Als Abraham den Altar errichtete, half ihm sein Sohn, das Holz darauf zu schlichten. Dann bat der unterwürfige Isaak den Patriarchen, sich zu beeilen und ihn zu schlachten. Isaak machte sich auch Sorgen, ob er richtig gebunden würde, weil er, wenn er das Schlachtmesser in der Hand seines Vaters sehen würde, zittern würde und weil er jung und kräftig sei, sich gegen Abraham zur Wehr setzen würde. Er beschwor seinen Vater sich zu beeilen, um den Willen des Schöpfers zu erfüllen. Er bat nur darum, seine Asche in ein Kästchen in Saras Kammer zu stellen. Immer wenn seine Mutter diesen Raum beträte, würde sie sich an ihren Sohn erinnern und um ihn weinen.

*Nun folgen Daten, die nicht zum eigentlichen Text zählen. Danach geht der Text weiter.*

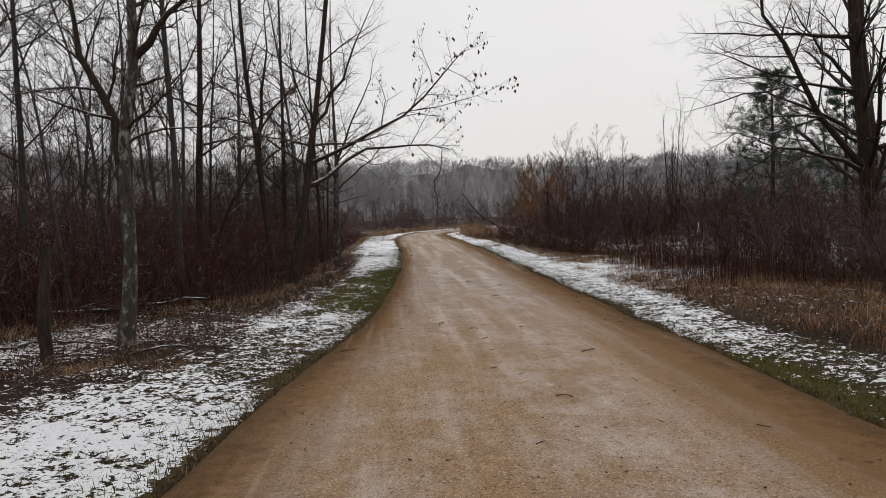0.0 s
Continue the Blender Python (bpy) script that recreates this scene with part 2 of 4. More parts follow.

An diesem Punkt der Erzählung, als Abraham Isaak auf den Altar gebunden hatte, um ihn zu schlachten, verlegt die Legende das Szenario wieder in den Himmel. In dem Augenblick, als der Patriarch sein Messer nahm, um seinen Sohn zu schlachten, sprach Gott zu seinen Engeln, und zeigte mit Beifall auf die bedingungslose Loyalität seiner Diener. Die Engel jedoch brachen in lautes Weinen aus und beschuldigten den Herrn, seinen Vertrag mit Abraham gebrochen zu haben. Wir wissen, dass der Patriarch auf der Seite der Engel stand. Wir erfahren hier zu unserer Überraschung, dass auch die Engel auf der Seite Abrahams waren – sogar gegen den Herrn selbst.

Die Tränen der Engel, die auf das Messer tropften, verhinderten, Isaaks Kehle zu durchschneiden, aber seine Seele war vor Schreck entflohen. Als der Erzengel Michael aufschrie: „Abraham, lege nicht deine Hand an den Jungen!“ ließ der Patriarch Isaak los. Der Junge wurde durch die himmlische Stimme wiederbelebt, stand auf und sprach den Segen: „Gesegnet bist du, oh Herr, der die Toten wieder lebendig macht!“

Die Legenden berichten, dass Gott Abraham dann den Widder zeigte, er schlachtete das Tier, besprengte mit seinem Blut den Altar und sagte: „Dies geschieht anstelle meines Sohnes und es soll als das Blut meines Sohnes vor dem Herrn gelten.“ In einigen Erzählungen sandte Abraham seinen Sohn dann zum Lehrer und Priester Shem, bei dem Isaak drei Jahre blieb, um in der Tora unterwiesen zu werden. In anderen Varianten kehrte Abraham mit den drei jungen Männern nach Beerscheba zurück.